Tell students that because of the way chatbots are designed, it’s often possible to give them general instructions that they will follow during a session. These initial prompts can help to avoid or mitigate some of the issues that were identified in the red-teaming exercise.

Have students access the student chapter “Building a Bot” and explain that they will be designing a prompt to give to a chatbot before you have a conversation with it. The prompt should include:

  • The chatbot’s role (who they are – either their own identity or who they are in relation to you – and what they are doing);
  • The chatbot’s purpose of the prompt (to give advice, to have an entertaining conversation, to play devil’s advocate, and so on);
  • The desired qualities of the chatbot and its responses (knowledgeable, helpful, challenging, encouraging, etc);
  • Guardrails, specific things the chatbot must and must not do to avoid risks connected to its role and purpose.

Tell students that as an example, you will design together a prompt for a bot that will serve as an expert on a particular topic (you can use the sample topic of Egyptian pyramids, you can choose a topic related to other coursework, or have students pick a topic.)

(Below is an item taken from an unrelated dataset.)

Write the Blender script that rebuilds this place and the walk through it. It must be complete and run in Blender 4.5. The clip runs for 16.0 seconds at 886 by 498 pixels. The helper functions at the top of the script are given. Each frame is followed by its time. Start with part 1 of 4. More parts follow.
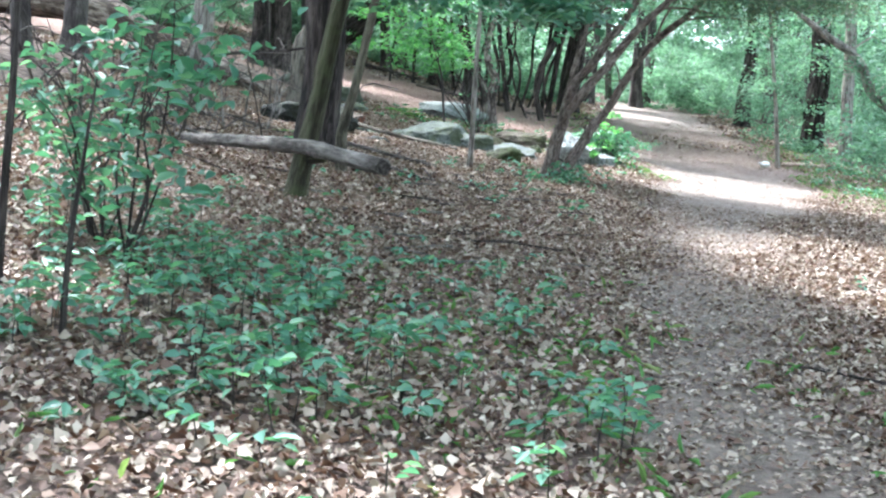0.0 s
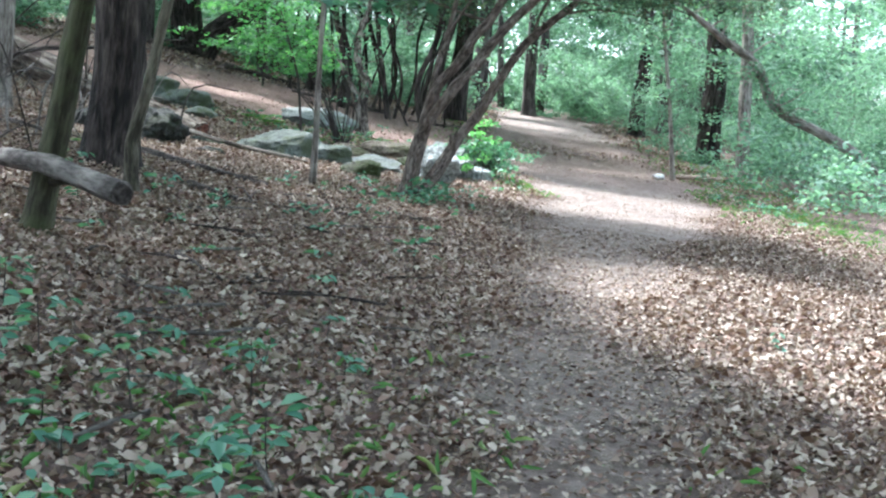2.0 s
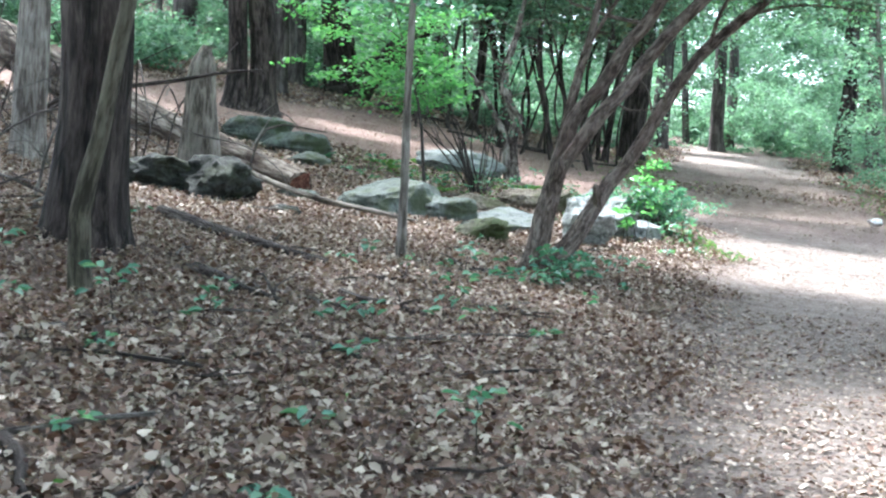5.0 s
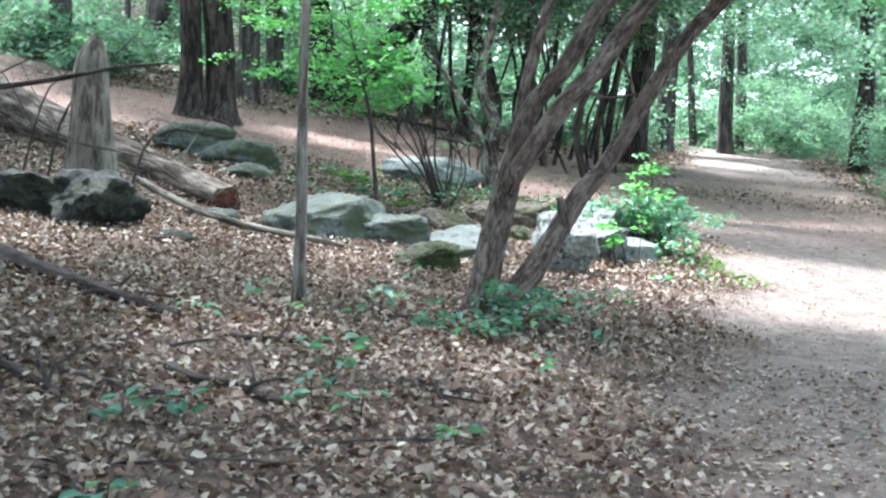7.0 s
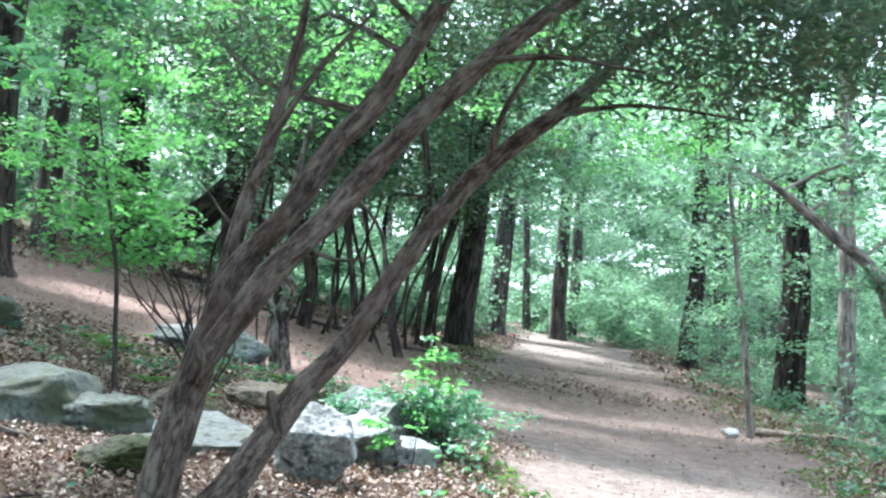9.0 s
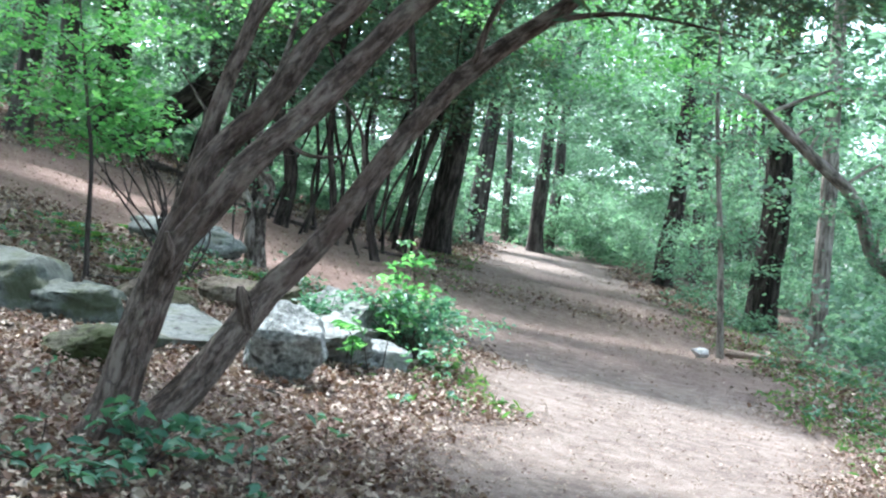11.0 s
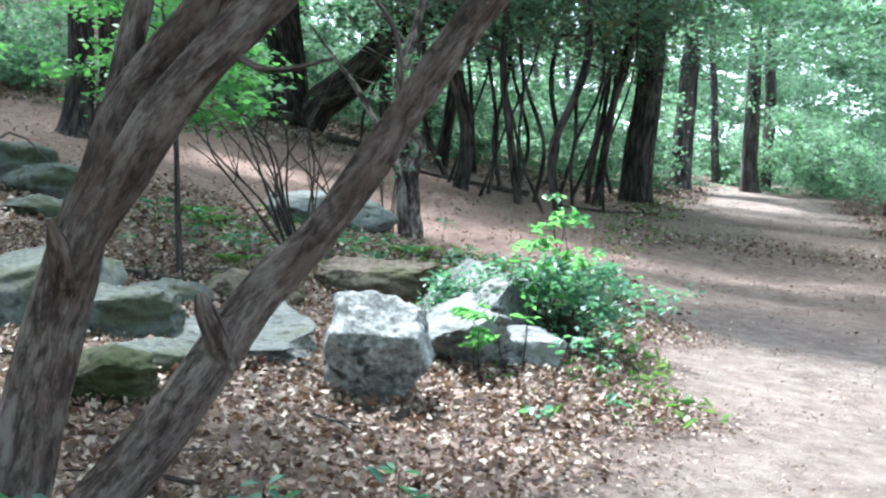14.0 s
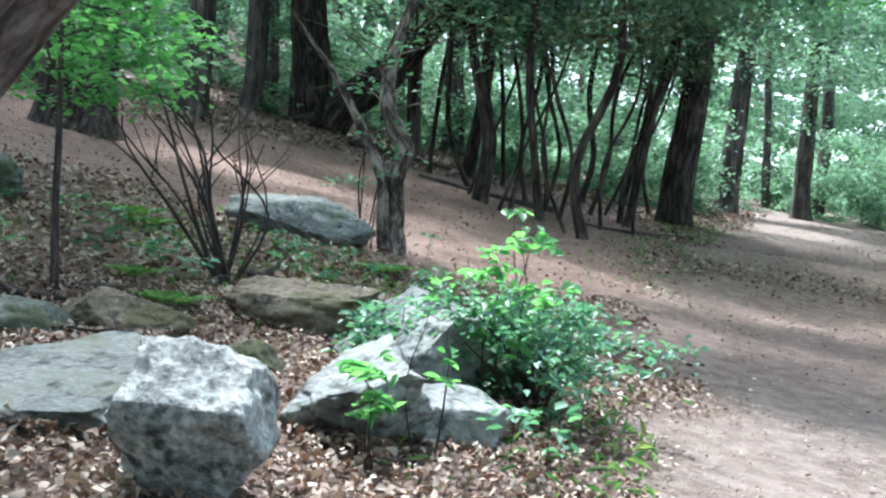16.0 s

Let students discuss how each part of the prompt should be phrased, but make sure that what they write down resembles the answers below.

Role: How do you describe what it means to be an expert on a particular topic? What does it mean to be an expert?

  • For example, your prompt might say “You are an expert on the Egyptian pyramids, including how they were made and why. You are answering questions from a class of Grade 8 students.”

Purpose: What do you want the expert to do in response to prompts?

  • For example, your prompt might say “Give detailed responses that specifically address my questions. Make clear how strong the evidence is on each topic and point out any areas where experts disagree.”

Qualities: What qualities would you want an expert to have? What qualities do you want the responses to have?

  • For example, your prompt might say “You are familiar with all of the research on the topic. You are able to give clear and accurate answers to questions about every aspect of the topic. Your answers should be detailed and refer to research but also be easily understood by grade 8 students.”

Guardrails: How can you avoid some of the risks that come from asking a chatbot to be an expert?

  • For example, you might be particularly worried about the chatbot either hallucinating facts or sources, or not being able to tell the difference between reliable and fringe sources.
  • To deal with these worries, your prompt might say “Don’t answer any questions that aren’t about Egyptian pyramids. Only draw on sources written by other experts or sources with a well-established record of being reliable and accurate. Give references and links to all of the research you refer to. When there is more than one theory on a topic, make clear how strong the evidence is and whether it is a competing or a fringe theory.”

Point out that asking the chatbot to give sources is only helpful if you look them up. That will show you if the sources are real or if the chatbot is hallucinating them.

Ask students if there were any topics you wouldn’t ever trust an AI expert on: for instance, would you trust an AI to tell you if a mushroom was safe to eat? (You can tell students that people have, in fact, been poisoned because they trusted AI-written mushroom guides.)

 

Once you have made the “Expert” prompt together, have students develop their own prompt for a different role.

If they have trouble thinking of possible roles, you can suggest:

  • Brainstorm partner: someone who helps you come up with ideas
  • Confidant: someone who listens to you and gives you advice on personal issues
  • Copilot: someone who helps you solve practical problems
  • Devil’s advocate: someone who points out possible problems with your plans or ideas.

When students have finished the prompt, have them write a paragraph that explains:

  • Why they chose that role
  • What risks they identified in talking to a chatbot in that role
  • How their prompt would limit those risks

 

You can evaluate their work with the Assessment Rubric.